Reproduce the listing below exactly, beginning with its first line and ending with the line that holds "0, 0.692)], 5)"; pictures are not part of the copy.

────────────────

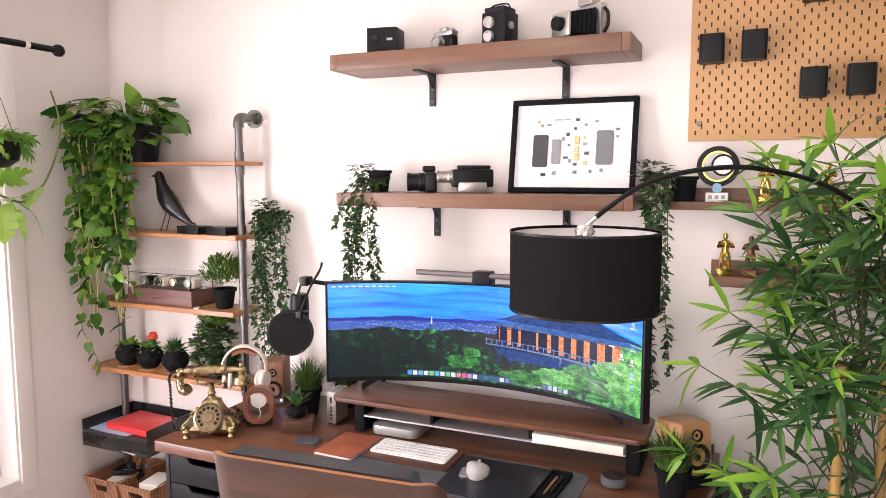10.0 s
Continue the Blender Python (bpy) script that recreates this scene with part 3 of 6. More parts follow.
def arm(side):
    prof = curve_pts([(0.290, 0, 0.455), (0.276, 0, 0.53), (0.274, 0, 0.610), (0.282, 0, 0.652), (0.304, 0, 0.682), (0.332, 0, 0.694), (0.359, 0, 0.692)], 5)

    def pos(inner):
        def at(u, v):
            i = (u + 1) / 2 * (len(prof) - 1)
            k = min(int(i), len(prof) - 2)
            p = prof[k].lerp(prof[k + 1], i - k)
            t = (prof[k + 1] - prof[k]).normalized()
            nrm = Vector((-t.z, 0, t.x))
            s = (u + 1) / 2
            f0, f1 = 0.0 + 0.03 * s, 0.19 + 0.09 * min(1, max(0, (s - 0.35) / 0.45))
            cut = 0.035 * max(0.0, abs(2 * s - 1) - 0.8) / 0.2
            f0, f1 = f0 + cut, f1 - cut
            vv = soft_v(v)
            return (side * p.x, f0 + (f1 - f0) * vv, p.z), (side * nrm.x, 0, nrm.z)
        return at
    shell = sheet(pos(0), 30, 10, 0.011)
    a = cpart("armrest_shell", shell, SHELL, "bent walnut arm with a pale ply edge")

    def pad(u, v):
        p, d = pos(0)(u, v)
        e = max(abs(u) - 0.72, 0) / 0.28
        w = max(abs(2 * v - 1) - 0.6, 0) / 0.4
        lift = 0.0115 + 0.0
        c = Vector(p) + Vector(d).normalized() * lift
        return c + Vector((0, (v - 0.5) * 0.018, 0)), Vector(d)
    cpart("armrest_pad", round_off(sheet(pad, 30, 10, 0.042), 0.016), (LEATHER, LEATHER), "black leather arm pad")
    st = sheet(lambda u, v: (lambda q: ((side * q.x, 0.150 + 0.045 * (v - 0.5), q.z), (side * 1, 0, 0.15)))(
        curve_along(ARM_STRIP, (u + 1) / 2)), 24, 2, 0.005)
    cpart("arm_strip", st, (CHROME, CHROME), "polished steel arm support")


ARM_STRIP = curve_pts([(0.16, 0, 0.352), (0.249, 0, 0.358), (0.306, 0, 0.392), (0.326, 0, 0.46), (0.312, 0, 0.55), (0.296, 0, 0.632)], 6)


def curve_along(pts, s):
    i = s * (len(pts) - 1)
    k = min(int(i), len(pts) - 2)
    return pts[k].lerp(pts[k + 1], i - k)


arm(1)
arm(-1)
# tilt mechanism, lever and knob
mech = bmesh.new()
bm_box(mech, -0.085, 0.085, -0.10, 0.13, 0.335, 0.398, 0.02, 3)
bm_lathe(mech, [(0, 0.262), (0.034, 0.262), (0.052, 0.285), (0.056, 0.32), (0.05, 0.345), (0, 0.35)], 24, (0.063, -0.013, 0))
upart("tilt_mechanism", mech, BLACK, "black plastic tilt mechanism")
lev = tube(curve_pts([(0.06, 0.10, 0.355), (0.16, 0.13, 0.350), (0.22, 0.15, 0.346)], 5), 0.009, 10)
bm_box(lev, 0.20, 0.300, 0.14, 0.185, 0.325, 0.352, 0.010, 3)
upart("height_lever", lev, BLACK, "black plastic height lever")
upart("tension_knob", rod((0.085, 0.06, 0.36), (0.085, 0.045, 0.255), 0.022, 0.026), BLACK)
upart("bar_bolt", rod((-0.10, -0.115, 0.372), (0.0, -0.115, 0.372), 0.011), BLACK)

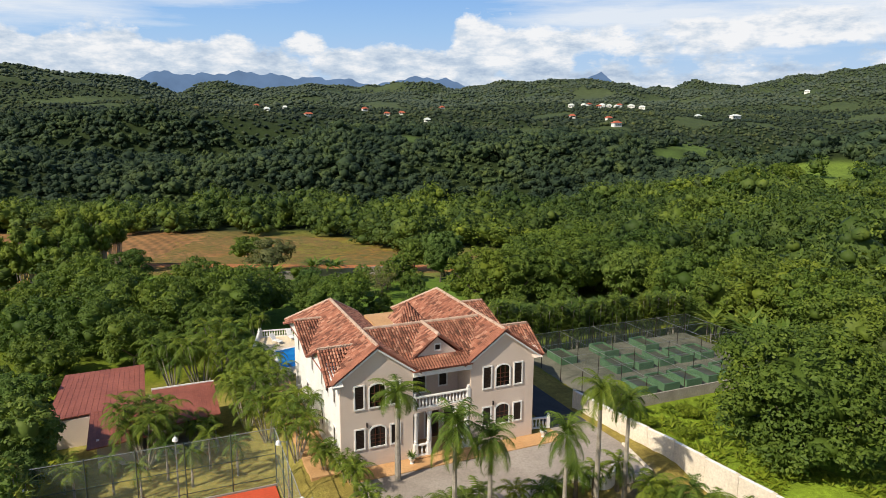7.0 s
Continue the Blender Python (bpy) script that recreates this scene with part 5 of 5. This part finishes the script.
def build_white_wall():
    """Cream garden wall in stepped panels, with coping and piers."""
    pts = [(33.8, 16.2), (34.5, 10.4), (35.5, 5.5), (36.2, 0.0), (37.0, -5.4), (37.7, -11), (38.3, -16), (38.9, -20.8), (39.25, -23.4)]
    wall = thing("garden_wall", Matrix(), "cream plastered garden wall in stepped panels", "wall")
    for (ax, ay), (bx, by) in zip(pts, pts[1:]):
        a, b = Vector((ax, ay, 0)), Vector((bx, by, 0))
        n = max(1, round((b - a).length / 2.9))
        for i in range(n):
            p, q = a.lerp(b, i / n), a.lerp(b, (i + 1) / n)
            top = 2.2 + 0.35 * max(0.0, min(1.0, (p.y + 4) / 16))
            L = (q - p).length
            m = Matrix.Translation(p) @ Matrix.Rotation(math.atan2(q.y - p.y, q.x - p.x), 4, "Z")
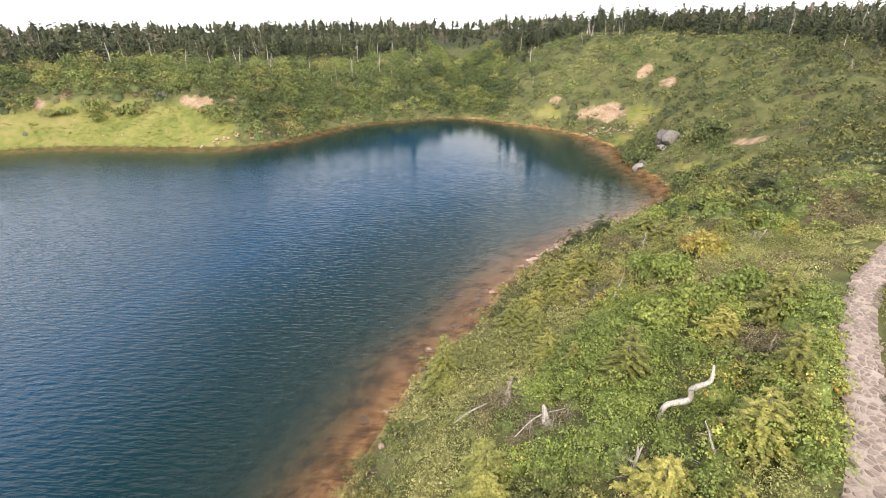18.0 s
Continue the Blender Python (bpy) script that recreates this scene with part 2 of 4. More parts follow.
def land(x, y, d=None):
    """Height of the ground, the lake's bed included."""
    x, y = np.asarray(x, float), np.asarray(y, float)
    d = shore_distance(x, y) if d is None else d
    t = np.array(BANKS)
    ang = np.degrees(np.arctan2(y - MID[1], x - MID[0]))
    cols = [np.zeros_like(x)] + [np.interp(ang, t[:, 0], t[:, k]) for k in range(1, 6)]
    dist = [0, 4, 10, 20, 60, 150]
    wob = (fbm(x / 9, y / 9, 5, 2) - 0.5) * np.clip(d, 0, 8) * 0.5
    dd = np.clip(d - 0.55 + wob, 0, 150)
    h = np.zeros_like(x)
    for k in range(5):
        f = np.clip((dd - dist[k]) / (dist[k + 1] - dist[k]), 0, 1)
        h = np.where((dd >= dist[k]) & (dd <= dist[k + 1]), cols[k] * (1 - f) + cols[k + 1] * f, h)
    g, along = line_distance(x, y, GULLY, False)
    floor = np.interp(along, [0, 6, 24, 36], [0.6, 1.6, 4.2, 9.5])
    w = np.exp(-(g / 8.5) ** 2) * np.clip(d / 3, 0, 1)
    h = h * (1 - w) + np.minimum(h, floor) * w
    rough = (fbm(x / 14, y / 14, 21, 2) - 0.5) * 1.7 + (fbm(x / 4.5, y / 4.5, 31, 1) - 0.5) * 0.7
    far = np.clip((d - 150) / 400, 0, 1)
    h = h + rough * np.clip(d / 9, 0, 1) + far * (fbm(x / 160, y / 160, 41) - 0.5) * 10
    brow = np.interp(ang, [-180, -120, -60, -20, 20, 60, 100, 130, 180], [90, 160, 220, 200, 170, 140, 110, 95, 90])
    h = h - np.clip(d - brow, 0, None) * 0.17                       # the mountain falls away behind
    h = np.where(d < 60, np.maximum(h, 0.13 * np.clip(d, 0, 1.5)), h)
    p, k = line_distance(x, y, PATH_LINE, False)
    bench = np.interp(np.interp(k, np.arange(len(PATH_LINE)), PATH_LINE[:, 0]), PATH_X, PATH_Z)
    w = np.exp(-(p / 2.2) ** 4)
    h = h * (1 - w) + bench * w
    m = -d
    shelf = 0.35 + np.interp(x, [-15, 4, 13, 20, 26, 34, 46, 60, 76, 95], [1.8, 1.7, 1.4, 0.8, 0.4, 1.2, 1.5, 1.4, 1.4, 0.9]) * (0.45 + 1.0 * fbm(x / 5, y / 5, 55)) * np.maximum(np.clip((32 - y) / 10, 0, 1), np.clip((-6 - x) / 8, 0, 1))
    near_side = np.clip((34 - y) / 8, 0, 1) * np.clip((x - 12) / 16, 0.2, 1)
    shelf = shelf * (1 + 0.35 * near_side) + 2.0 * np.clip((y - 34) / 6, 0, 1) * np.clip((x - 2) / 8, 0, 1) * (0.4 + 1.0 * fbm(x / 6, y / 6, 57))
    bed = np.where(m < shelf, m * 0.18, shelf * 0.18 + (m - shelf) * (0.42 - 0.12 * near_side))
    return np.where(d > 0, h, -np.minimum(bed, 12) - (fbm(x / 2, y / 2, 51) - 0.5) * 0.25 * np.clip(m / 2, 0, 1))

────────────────

**Reply to the task:**
10.0 s
Continue the Blender Python (bpy) script that recreates this scene with part 3 of 6. More parts follow.
def arm(side):
    prof = curve_pts([(0.290, 0, 0.455), (0.276, 0, 0.53), (0.274, 0, 0.610), (0.282, 0, 0.652), (0.304, 0, 0.682), (0.332, 0, 0.694), (0.359, 0, 0.692)], 5)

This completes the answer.